Non solo migranti nelle acque del Mediterraneo, bersaglio dei affari criminali ma anche lucro milionario di gasolio proveniente dalla Libia in Italia. Il traffico si avvaleva addirittura di pescherecci appositamente modificati utilizzati proprio per il carico in Libia e scarico in Italia, coinvolti anche maltesi.
Infatti in Italia in un anno è stato stimato l’arrivo di circa 80 milioni di chili di carburante attraverso la rete illegale delle criminalità.
L’operazione coordinata dalla Procura delle Repubblica di Catania e condotta dalla Guardia di Finanza ha portato all’arresto di 9 persone, stroncando un vasto traffico di carburante che dalla Libia giungeva in Italia. Sei sono finiti in carcere e tre ai domiciliari, tutti componenti dell’associazione a delinquere internazionale finalizzata al traffico e riciclaggio di carburante rubato dalla raffineria di Zawyia ( raffineria a 40 chilometri ad ovest da Tripoli) e destinato al mercato italiano ed europeo anche come carburante da autotrazione.
Alla consorteria criminale, avvalendosi anche della complicità di miliziani libici armati collocati nella costa a confine con la Tunisia, è stata contestata l’aggravante mafioso per la presenza all’interno dell’organizzazione di Nicola Orazio Romeo, ritenuto vicino al clan dei Santapaola-Ercolano.
Le indagini sono durate circa un anno, partite dalla denuncia dell’Eni, la quale risulta parte lesa.
Le Forze dell’Ordine sono state in grado di documentare in modo dettagliato oltre 30 viaggi nei quali , attraverso un traffico marittimo, sono stati importati ben oltre 80 milioni di chili di gasolio dal valore stimato per circa 30 milioni di euro.
Nella rete dei traffici marittimi illeciti di carburante risultano coinvolti mafiosi, miliziani libici e maltesi. Infatti i soggetti finiti in carcere sono: l’amministratore delegato della Maxcom Bunker Spa Marco Porta di 48 anni; Fahmi Mousa Saleem Ben Khalifa, detto “il Malem”, cioè il capo, originario di Zuwarah, fuggito dal carcere nel 2011 con la caduta del regime di Gheddafi dove stava scontando una condanna a 15 anni per traffico di droga; egli avrebbe guidato un gruppo armato stanziato nella costa ovest della Libia a confine con la Tunisia, ed è stato di recente posto agli arresti per contrabbando di carburante da parte delle Autorità libiche; il catanese Nicola Orazio Romeo, di anni 45, ritenuto appartenente al clan mafioso degli Ercolano, e ritenuto parte integrante della componente maltese della consorteria, la cui funzione primaria era quella di organizzare i trasporti in mare; i maltesi Darren Debono, di anni 43, e Gordon Debono, di anni 43; i due insieme a Romeo curavano il trasporto via mare e nello stesso tempo gestivano la rete commerciale coinvolte nell’affare; il libico di Zuwara, Tareq Dardar, ritenuto l’ esattore dei pagamenti e dei flussi finanziari trasmessi su conti esteri collegati a Ben Khalifa.
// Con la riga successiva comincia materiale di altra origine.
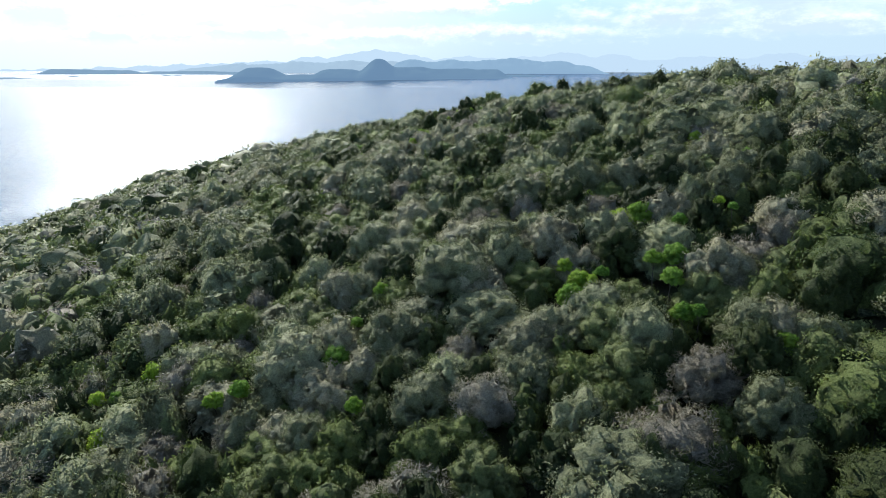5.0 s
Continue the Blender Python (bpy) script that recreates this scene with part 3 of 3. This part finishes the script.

Per coloro i quali non sono stati rintracciati nel territorio nazionale, la Procura Distrettuale ha richiesto un mandato d’arresto internazionale.
Il carburante libico, trafugato dalle Nation Oil Corporation, compagnia petrolifera nazionale libica, veniva riciclato e immesso, all’insaputa dei consumatori finali, anche nei distributori stradali. Tale carburante risulta avere una percentuale di zolfo minore di 0,1%, ed è destinato al “buncheraggio” cioè al rifornimento di unità navali. Il prodotto veniva miscelato presso uno dei depositi fiscali della Maxcom di Augusta, Civitavecchia e Venezia, e dopo veniva immesso sul mercato italiano ed europeo, Francia e Spagna in particolare, ad un prezzo simile a quello dei prodotti ufficiali pur essendo di qualità inferiore.
È stato accertato che Ben Khalifa controllava che navi cisterne potessero rifornirsi indisturbate del carburante proveniente dalle raffinerie, attraverso pescherecci appositamente modificati e altre navi cisterne di piccole dimensioni. Alcune di queste navi, a largo di Malta, eseguivano un ulteriore trasbordo su natanti messi a disposizione da società maltesi, le quali poi si assumevano l’ incarico del trasporto per i porti italiani su commissione della società Maxcom Bunker
La consorteria mirava al raggiungimento di un flusso continuo di gasolio libico ad un prezzo più basso rispetto al mercato ufficiale, garantendo così alla società italiana acquirente un margine di guadagno costante e decisamente più elevato.